Djokovic returned to practicing this week on a clay court in Belgrade, further indicating that he is aiming for the string of tournaments on red dirt.
"I'm not sure I'll play the US Open," Djokovic told Sportski Zurnal. "I plan to play Madrid, Rome and Roland Garros in September."
The men's tour will resume with Washington D.C. followed by Cincinnati and the US Open, both played at Flushing Meadows. The reshuffled schedule then shifts to Europe with Madrid, Rome and French Open, adding up to a potential eight weeks of competition.
Thiem said it was a good move by the FFT to reschedule Roland Garros, where he finished runner-up to Nadal in his last two appearances.
"First of all it's cool," he said, speaking with Tiroler Tageszeitung. "The French Open is taking place. It's not important if it's May, October... The problem is there is only a two-week gap between the French Open and US Open, getting far in both will be almost impossible.''
The 26-year-old Austrian indicated that he could change his plans depending on his performance in New York.

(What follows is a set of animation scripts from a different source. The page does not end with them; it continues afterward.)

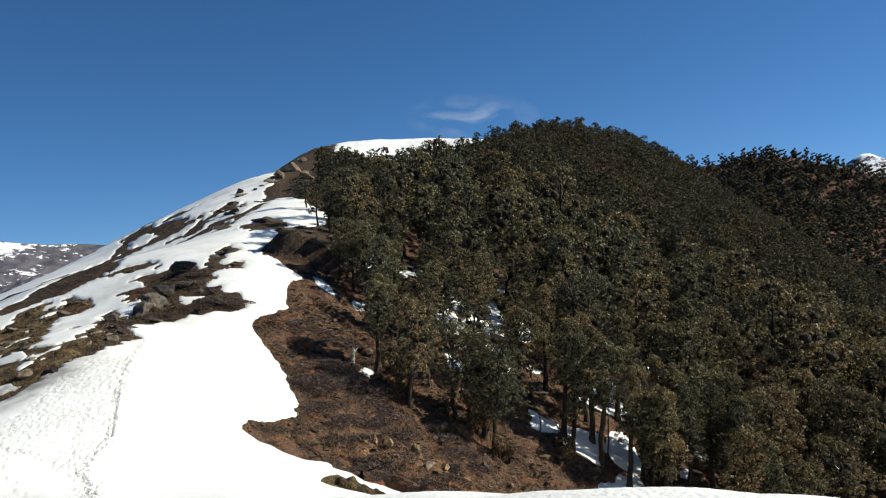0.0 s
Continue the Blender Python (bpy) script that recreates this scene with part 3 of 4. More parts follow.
def build_ground():
    ys = np.concatenate([[-260, -120, -60, -30, -16], steps(-6.0, (34, 1.0, 0), (60, 0.30, 0), (81, 0.18, 0), (120, 0.05, 0.010), (480, 0.05, 0.02)), np.geomspace(500, 4700, 40)])
    us = np.concatenate([[-6, -4, -2.8, -2, -1.6], np.arange(-1.35, -0.6, 0.012), np.arange(-0.6, 0.35, 0.0046), np.arange(0.35, 0.85, 0.012), [0.95, 1.2, 1.6, 2.2, 3, 4.5]])
    y = np.repeat(ys, len(us))
    x = np.tile(us, len(ys)) * (np.abs(y) + FAN)
    z = ground_height(x, y)
    ob = mesh_object("ground", np.stack([x, y, z], 1), grid_faces(len(ys), len(us)), M_SOIL, smooth=True)
    grassy = np.clip(1 - np.minimum(outline_distance(x, y, BAND_GRASS), outline_distance(x, y, TONGUE)) / 1.5, 0, 1)
    heather_shade = np.clip(1 - np.minimum(outline_distance(x, y, BAND_ROCK), outline_distance(x, y, STRIP)) / 2, 0, 1)
    # the bluff too: dark heath, with its tree shade put into the colour
    heather_shade = np.maximum(heather_shade, np.clip((y - 84) / 6, 0, 1) * np.clip((-9 - x) / 3, 0, 1))
    mark = ob.data.attributes.new("heather_shade", "FLOAT", "POINT")
    mark.data.foreach_set("value", heather_shade.astype(np.float32))
    mark = ob.data.attributes.new("turf", "FLOAT", "POINT")
    mark.data.foreach_set("value", grassy.astype(np.float32))
    slip, red_share = np.zeros(len(x)), np.zeros(len(x))
    for cx, cy, r, red in SCARS:
        w = np.exp(-((((x - cx) / r) ** 2 + ((y - cy) / (1.2 * r)) ** 2) ** 2))
        red_share = np.where(w > slip, red, red_share)
        slip = np.maximum(slip, w)
    mark = ob.data.attributes.new("slip", "FLOAT", "POINT")
    mark.data.foreach_set("value", slip.astype(np.float32))
    mark = ob.data.attributes.new("red_share", "FLOAT", "POINT")
    mark.data.foreach_set("value", red_share.astype(np.float32))
    tagged(ob, "brown turf and earth of a steep mountain ridge", "ground", kind="structure")


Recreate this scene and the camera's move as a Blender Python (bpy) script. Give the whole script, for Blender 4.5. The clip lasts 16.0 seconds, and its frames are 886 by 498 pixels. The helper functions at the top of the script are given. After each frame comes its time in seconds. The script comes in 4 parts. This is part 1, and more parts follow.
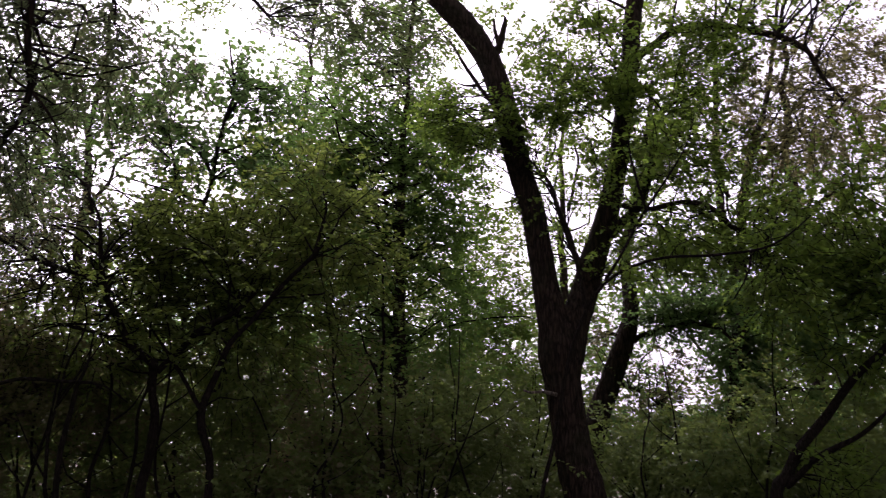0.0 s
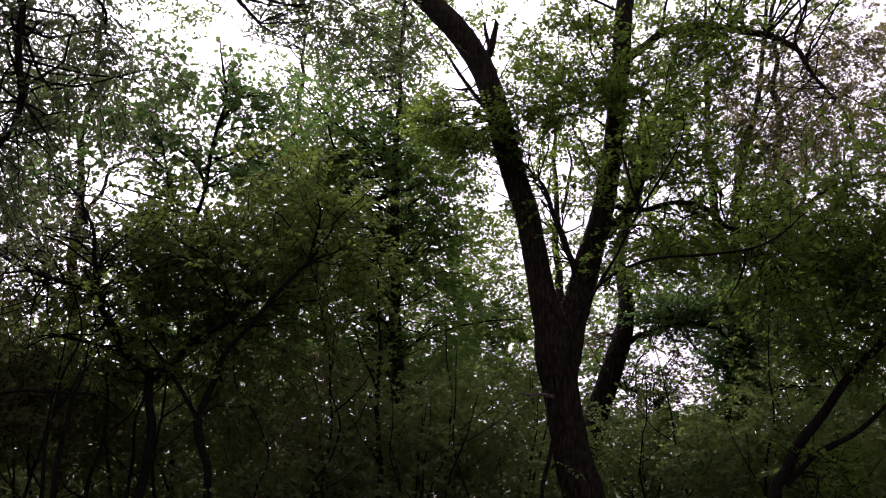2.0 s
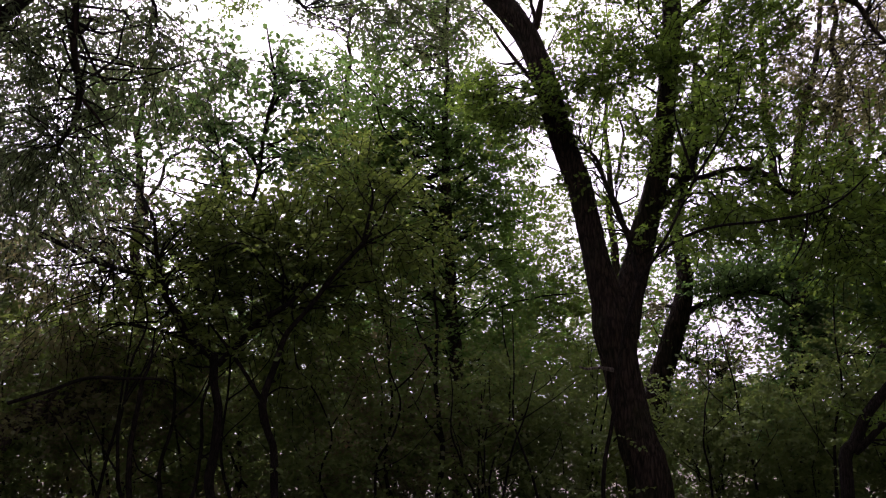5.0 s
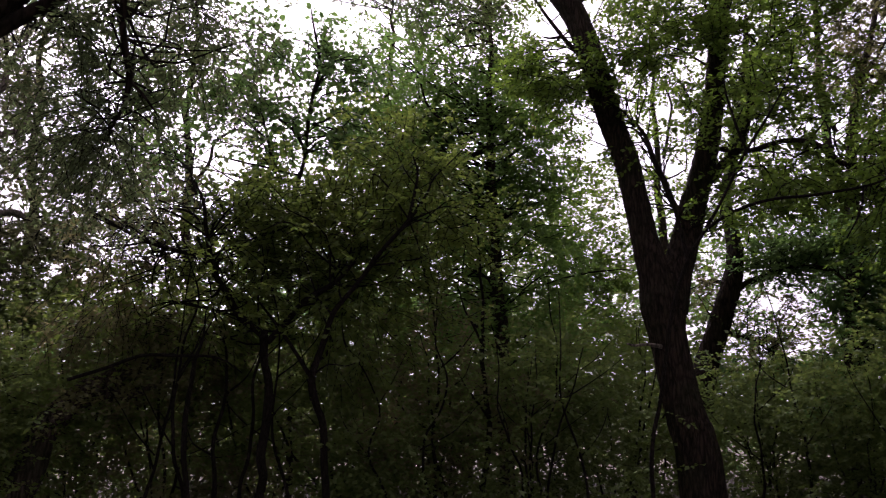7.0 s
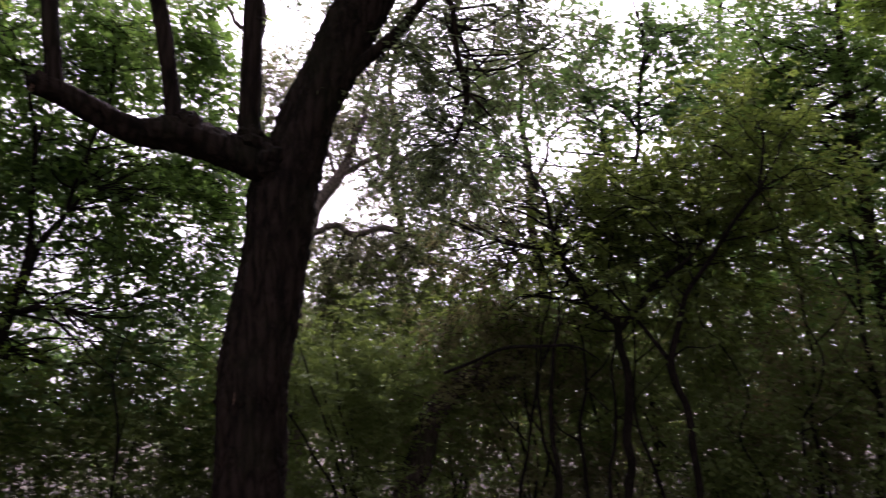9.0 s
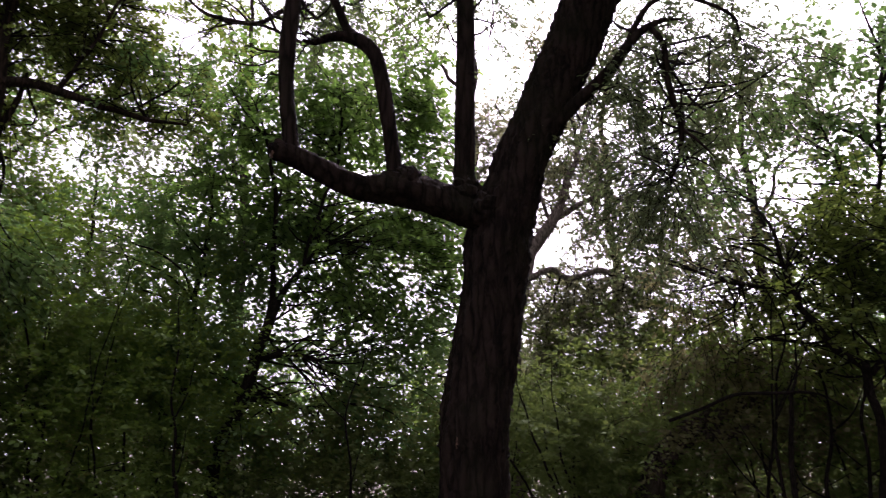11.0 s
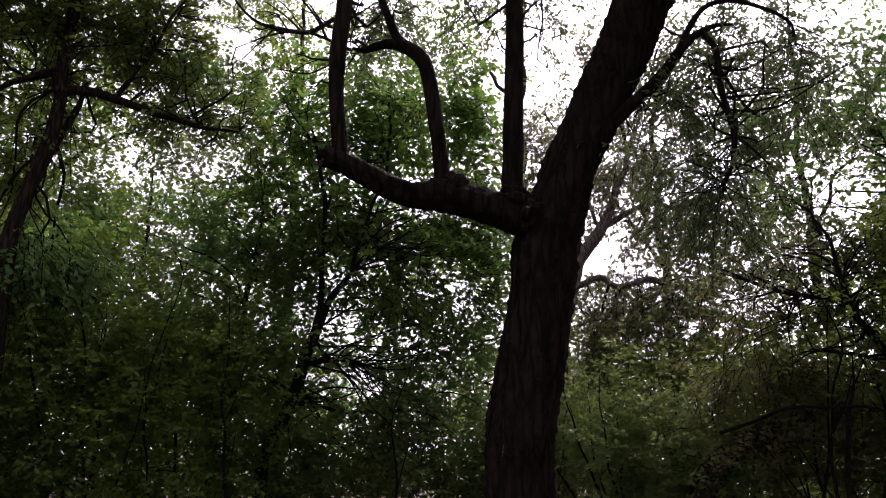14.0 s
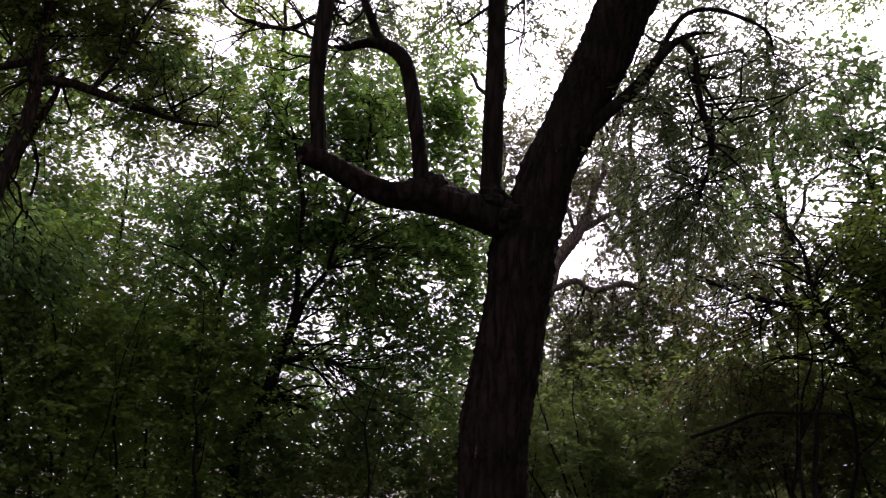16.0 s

"If I have a really good US Open, playing the French will be very, very difficult," he said. "If I exit soon in New York, it would be better for Paris. If I have to sacrifice one of the two Grand Slams, that's the way it is at the moment."
Djokovic backed the work of the USTA to have the event, saying it was important for lower-ranked players.
"I salute the efforts being made to hold tournaments, especially in the USA and in Europe, despite this big crisis," he said.
Thiem, who lost to Djokovic in the season's first major final at the Australian Open, also has another schedule challenge—a home event in Kitzbuhel that is scheduled for the second week of the US Open. But he called it a "win-win" alternative, saying, "If I have a good performance in New York, I can get far there. Otherwise, I can look forward to Kitzbuhel.''
On Monday, tournament director Feliciano Lopez announced Nadal's intention to play in Madrid, furthering the uncertainty surrounding the 19-time major champion heading to Flushing Meadows to defend his US Open title. In June, Nadal said he would not feel comfortable traveling to the U.S in the current climate.